-------- Information provided

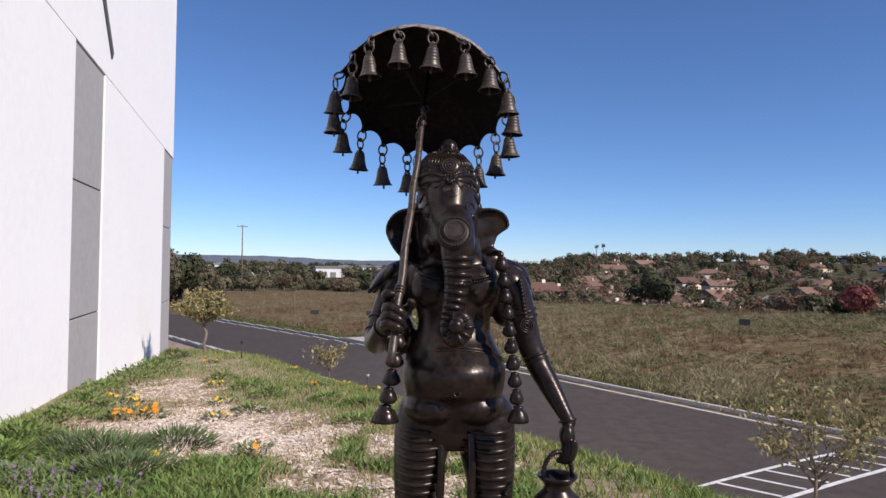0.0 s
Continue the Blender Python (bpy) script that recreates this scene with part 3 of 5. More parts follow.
TRUNK = W((0.05, 3.19, 1.76, 0.06), (0.054, 3.13, 1.735, 0.07), (0.06, 3.075, 1.70, 0.074), (0.068, 3.048, 1.64, 0.07), (0.07, 3.045, 1.58, 0.062), (0.07, 3.04, 1.5, 0.051), (0.06, 3.037, 1.42, 0.045), (0.048, 3.022, 1.35, 0.041), (0.042, 2.995, 1.302, 0.037), (0.066, 2.968, 1.28, 0.034), (0.1, 2.962, 1.298, 0.031), (0.113, 2.96, 1.332, 0.028), (0.098, 2.956, 1.364, 0.024), (0.074, 2.952, 1.37, 0.019))
limb(body_bm, TRUNK, 24, count=70)
ball(body_bm, L(0.072, 2.935, 1.332), 0.029)
# crown
CROWN = L(0.006, 3.285, 0)
LEAN = 0.3  # the crown leans back as it rises
crown_m = Matrix.Translation((CROWN.x, CROWN.y - 1.87 * LEAN, 0)) @ Matrix(((1, 0, 0, 0), (0, 1, LEAN, 0), (0, 0, 1, 0), (0, 0, 0, 1)))
lathe(body_bm, [(0.0, 1.86), (0.122, 1.868), (0.129, 1.885), (0.129, 1.91), (0.125, 1.945), (0.115, 1.975), (0.098, 2.0), (0.08, 2.02), (0.058, 2.036), (0.036, 2.044), (0.0, 2.048)], 48, crown_m, cap=False)
FIN = Vector((-0.026, 0.118, 2.028))
lathe(body_bm, [(0.0, -0.02), (0.03, -0.015), (0.03, 0.0), (0.037, 0.014), (0.041, 0.032), (0.039, 0.052), (0.032, 0.067), (0.02, 0.078), (0.008, 0.084), (0.0, 0.086)], 28, Matrix.Translation(FIN), cap=False)
# hair bun behind the crown
ball(body_bm, (CROWN.x, CROWN.y + 0.06, 1.82), (0.12, 0.1, 0.12))
# ears: thick curved fans with a rolled edge, one folded forward
EARS = ([(-0.11, 1.778), (-0.17, 1.789), (-0.227, 1.784), (-0.268, 1.756), (-0.288, 1.71), (-0.276, 1.666), (-0.25, 1.622), (-0.216, 1.588), (-0.175, 1.563), (-0.12, 1.555)],
        [(0.08, 1.79), (0.13, 1.803), (0.17, 1.803), (0.208, 1.79), (0.232, 1.76), (0.233, 1.732), (0.205, 1.712), (0.182, 1.69), (0.17, 1.655), (0.145, 1.612), (0.09, 1.585)])
ear_edges = []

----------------

**Request:** Omit every picture while copying the listing above exactly.

**Solution:**
0.0 s
Continue the Blender Python (bpy) script that recreates this scene with part 3 of 5. More parts follow.
TRUNK = W((0.05, 3.19, 1.76, 0.06), (0.054, 3.13, 1.735, 0.07), (0.06, 3.075, 1.70, 0.074), (0.068, 3.048, 1.64, 0.07), (0.07, 3.045, 1.58, 0.062), (0.07, 3.04, 1.5, 0.051), (0.06, 3.037, 1.42, 0.045), (0.048, 3.022, 1.35, 0.041), (0.042, 2.995, 1.302, 0.037), (0.066, 2.968, 1.28, 0.034), (0.1, 2.962, 1.298, 0.031), (0.113, 2.96, 1.332, 0.028), (0.098, 2.956, 1.364, 0.024), (0.074, 2.952, 1.37, 0.019))
limb(body_bm, TRUNK, 24, count=70)
ball(body_bm, L(0.072, 2.935, 1.332), 0.029)
# crown
CROWN = L(0.006, 3.285, 0)
LEAN = 0.3  # the crown leans back as it rises
crown_m = Matrix.Translation((CROWN.x, CROWN.y - 1.87 * LEAN, 0)) @ Matrix(((1, 0, 0, 0), (0, 1, LEAN, 0), (0, 0, 1, 0), (0, 0, 0, 1)))
lathe(body_bm, [(0.0, 1.86), (0.122, 1.868), (0.129, 1.885), (0.129, 1.91), (0.125, 1.945), (0.115, 1.975), (0.098, 2.0), (0.08, 2.02), (0.058, 2.036), (0.036, 2.044), (0.0, 2.048)], 48, crown_m, cap=False)
FIN = Vector((-0.026, 0.118, 2.028))
lathe(body_bm, [(0.0, -0.02), (0.03, -0.015), (0.03, 0.0), (0.037, 0.014), (0.041, 0.032), (0.039, 0.052), (0.032, 0.067), (0.02, 0.078), (0.008, 0.084), (0.0, 0.086)], 28, Matrix.Translation(FIN), cap=False)
# hair bun behind the crown
ball(body_bm, (CROWN.x, CROWN.y + 0.06, 1.82), (0.12, 0.1, 0.12))
# ears: thick curved fans with a rolled edge, one folded forward
EARS = ([(-0.11, 1.778), (-0.17, 1.789), (-0.227, 1.784), (-0.268, 1.756), (-0.288, 1.71), (-0.276, 1.666), (-0.25, 1.622), (-0.216, 1.588), (-0.175, 1.563), (-0.12, 1.555)],
        [(0.08, 1.79), (0.13, 1.803), (0.17, 1.803), (0.208, 1.79), (0.232, 1.76), (0.233, 1.732), (0.205, 1.712), (0.182, 1.69), (0.17, 1.655), (0.145, 1.612), (0.09, 1.585)])
ear_edges = []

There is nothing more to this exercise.